Authoritarianism is bad for business!
May 14, 2024 Leave a comment
I’ve been meaning to write something about this for a while now, but since I waited I just get to quote heavily from Catherine Rampell’s latest (gift link), “Those who would trade democracy for economic gain would get neither”
Apparently, that’s not so obvious to a few industry titans. Financiers and oil execs have lately bet that another Donald Trump presidency would bring more tax cuts and deregulation, among other near-term financial gains. And, hey, maybe it would. But they should consider also the longer-term economic damage they might endure if they help put an open authoritarian back in office.
Treasury Secretary Janet L. Yellen recently spoke about the “economic case for democracy” at the McCain Institute. Likewise, Brookings Institution senior fellow Vanessa Williamson warned last month about the economic consequences of democratic backsliding and urged the business community to serve as a bulwark for democratic institutions. Both cited research finding causal links between democratic institutions and higher economic growth.
That’s because democracies tend to be better at a whole bunch of things critical to economic flourishing, such as maintaining the rule of law; protecting property rights; providing public goods (education, public health, infrastructure); ensuring policymakers are accountable to all citizens (not just their cronies); and resolving disputes via compromise rather than violence. (Violence, you might have heard, is not great for business.)

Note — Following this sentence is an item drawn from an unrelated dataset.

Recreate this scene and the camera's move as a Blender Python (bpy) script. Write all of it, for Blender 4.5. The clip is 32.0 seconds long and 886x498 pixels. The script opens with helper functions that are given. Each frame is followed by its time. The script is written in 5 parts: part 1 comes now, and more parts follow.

There’s more to capitalism that tax cuts, in other words. [emphases mine] Why would anyone engage in a private economic transaction without assurance that their counterparty can be held accountable if they don’t deliver, regardless of political connections? Why would a company invest if it’s unclear whether the state might expropriate their assets without cause?
Or as Yellen aptly put it: “Every day the rule of law supports thousands of other economic decisions — from purchasing a home because you know your deed will be upheld in court to expanding your business because you will be competing based on your ingenuity and hard work, not on the biggest bribe to your local officials.”
These are the attributes that make the United States a better place to do business than, say, Russia or China — whose strongman leaders Trump has explicitly praised and sometimes tried to emulate…
“I think some C.E.O.s are telling themselves that there were similar warnings about Trump in 2016, and that they believe he’s so transactional that they can work with him,” New York Times reporter Maggie Haberman explained. They’ll make their deal with their preferred devil, who’ll surely exercise self-restraint.
How naive. Trump is notorious for reneging on his promises — to banks, small-time contractors, political allies and yes, even people who think they’re his friends. This might involve shredding a deal or relationship entirely, or shaking down counterparties for more.
Sure, business leaders might get a few lousy tax cuts. What else might they get, now that the adults have all left the room? Trump is advertising, and wannabe oligarchs are implicitly endorsing, the idea that U.S. democracy is for sale. What price might Russia or Saudi Arabia need to pay for a similar bargain? Or, for that matter, a significant TikTok investor, who seems to have lately changed Trump’s mind about the Beijing-linked social network?
What happens if these U.S. companies and megadonors get outbid?
U.S. business titans might think they’re trading democracy for financial gain. In reality, they’re gambling both.